5690. V. Uw medelid heeft die mededeeling gekregen van eene zijde die hem voorkwam alleszins betrouwbaar te zijn?
A. Ja, zooals trouwens het geheele rapport afkomstig is.
5691. De heer Ruys van Beerenbroek: Bij de firma P. Regout zijn wij te zamen geweest en daar is zoo iets niet, evenals wij in meerdere fabrieken zijn geweest, maar nergens hebben wij zoo iets gevonden; er zou dan toch eene vaste vrouw met het toezicht moeten belast zijn; het zou eene bepaalde crêche moeten wezen.
A. Neen, ik heb er ook niets van gezien.
5692. V. Is u er iets van bekend dat, zooals in dat rapport staat, op sommige fabrieken de kinderen examens moeten doen? Een fabriek is ons bekend, namelijk de papierfabriek?
A. Neen, van andere is mij niets bekend.
5693. V. Weet gij dan ook of zeer vele kinderen, die aan dat lichte examen deelnemen, daaraan niet kunnen voldoen?
A. Dat weet ik niet uit persoonlijke ondervinding.
5694. V. Dan zult gij evenmin weten of de kinderen al naar gelang zij van bijzondere dan wel van openbare scholen komen, beter of minder goed voldoen?
A. Dat is ons medegedeeld.
5695. V. Dit weet ge dus niet uit eigen ervaring maar slechts van hooren zeggen?
A. De getuigenis daaromtrent is afgelegd door den heer Lhoest, maar niet aan mij.
5696. V. Dat zou dan ook de eenige zijn die er iets van kon weten, want dat is de eenige fabriek waar zulk een examen gehouden wordt. - Dat rapport is dus samengesteld uit bijeengebrachte informatiën?

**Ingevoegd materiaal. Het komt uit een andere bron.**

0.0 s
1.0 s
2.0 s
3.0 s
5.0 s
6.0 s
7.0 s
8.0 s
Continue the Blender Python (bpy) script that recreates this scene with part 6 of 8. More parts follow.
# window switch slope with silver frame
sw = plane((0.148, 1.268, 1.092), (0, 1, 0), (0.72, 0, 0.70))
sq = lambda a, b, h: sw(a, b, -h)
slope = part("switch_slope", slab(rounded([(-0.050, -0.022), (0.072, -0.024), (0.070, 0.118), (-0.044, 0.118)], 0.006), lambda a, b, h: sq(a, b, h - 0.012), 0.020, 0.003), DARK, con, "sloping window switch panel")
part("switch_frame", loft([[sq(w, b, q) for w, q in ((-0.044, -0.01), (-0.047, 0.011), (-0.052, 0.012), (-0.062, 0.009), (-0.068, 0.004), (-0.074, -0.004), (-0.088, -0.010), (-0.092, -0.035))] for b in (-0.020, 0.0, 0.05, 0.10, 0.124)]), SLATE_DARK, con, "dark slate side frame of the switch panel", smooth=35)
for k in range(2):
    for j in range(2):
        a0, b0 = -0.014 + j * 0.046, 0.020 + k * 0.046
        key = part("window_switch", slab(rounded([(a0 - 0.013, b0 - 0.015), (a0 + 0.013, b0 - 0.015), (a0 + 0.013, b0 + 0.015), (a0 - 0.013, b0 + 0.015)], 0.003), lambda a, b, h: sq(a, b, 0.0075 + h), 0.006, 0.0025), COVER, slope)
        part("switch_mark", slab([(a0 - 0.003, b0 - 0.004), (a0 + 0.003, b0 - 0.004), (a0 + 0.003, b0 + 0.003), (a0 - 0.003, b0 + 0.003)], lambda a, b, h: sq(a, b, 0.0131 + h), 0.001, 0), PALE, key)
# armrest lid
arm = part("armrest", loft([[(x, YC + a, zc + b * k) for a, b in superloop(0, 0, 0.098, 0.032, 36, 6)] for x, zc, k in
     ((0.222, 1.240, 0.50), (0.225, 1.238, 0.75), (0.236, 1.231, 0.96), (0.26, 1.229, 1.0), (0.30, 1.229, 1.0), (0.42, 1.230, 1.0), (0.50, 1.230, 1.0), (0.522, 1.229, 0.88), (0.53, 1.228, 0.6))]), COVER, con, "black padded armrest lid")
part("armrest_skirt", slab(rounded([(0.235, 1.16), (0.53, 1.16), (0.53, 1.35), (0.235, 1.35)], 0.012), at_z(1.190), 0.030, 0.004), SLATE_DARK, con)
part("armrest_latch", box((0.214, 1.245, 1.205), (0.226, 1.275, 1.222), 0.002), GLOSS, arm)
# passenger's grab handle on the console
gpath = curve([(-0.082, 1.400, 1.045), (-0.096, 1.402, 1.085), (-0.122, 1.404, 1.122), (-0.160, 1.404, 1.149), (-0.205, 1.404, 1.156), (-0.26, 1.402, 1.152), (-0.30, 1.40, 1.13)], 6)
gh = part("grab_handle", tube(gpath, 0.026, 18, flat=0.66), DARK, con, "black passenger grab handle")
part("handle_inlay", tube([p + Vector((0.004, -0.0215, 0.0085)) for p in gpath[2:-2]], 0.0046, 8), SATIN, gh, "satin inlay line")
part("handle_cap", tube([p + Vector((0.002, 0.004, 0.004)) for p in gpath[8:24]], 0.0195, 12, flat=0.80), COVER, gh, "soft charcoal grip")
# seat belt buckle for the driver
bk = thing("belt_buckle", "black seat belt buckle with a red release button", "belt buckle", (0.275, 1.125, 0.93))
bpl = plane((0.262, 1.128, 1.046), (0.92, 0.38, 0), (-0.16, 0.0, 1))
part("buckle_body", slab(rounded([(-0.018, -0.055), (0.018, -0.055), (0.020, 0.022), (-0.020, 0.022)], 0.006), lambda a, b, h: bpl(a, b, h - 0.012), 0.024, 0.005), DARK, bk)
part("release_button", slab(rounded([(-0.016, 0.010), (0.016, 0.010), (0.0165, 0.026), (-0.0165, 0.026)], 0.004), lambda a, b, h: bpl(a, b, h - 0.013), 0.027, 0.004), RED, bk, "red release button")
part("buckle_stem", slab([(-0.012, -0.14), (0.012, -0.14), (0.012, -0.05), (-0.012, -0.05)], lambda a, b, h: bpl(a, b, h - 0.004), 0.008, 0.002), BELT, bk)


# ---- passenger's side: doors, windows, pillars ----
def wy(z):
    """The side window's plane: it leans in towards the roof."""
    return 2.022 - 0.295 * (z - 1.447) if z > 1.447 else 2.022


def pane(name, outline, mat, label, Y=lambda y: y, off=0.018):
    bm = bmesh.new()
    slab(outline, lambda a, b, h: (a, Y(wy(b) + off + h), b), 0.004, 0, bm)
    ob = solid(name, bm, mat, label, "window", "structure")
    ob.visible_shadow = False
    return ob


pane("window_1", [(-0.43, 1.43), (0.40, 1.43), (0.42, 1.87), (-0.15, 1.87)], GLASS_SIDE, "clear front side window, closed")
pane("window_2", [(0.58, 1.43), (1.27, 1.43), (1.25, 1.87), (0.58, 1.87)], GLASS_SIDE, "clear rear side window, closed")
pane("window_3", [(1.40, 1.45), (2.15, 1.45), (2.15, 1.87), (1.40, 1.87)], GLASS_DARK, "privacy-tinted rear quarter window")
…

A. Ja, misschien staat er wel wat in dat onjuist is, maar de juistheid van alle feiten in het rapport vermeld konden wij persoonlijk moeilijk nagaan.
5697. De Voorzitter: Hebt gij ons verder niets meer mede te deelen?
A. Neen, Mijnheer de Voorzitter.
5698. V. Dan danken wij u voor de vele moeite, die gij u in de laatste weken voor ons gegeven hebt en tevens voor de heden gedane mededeelingen.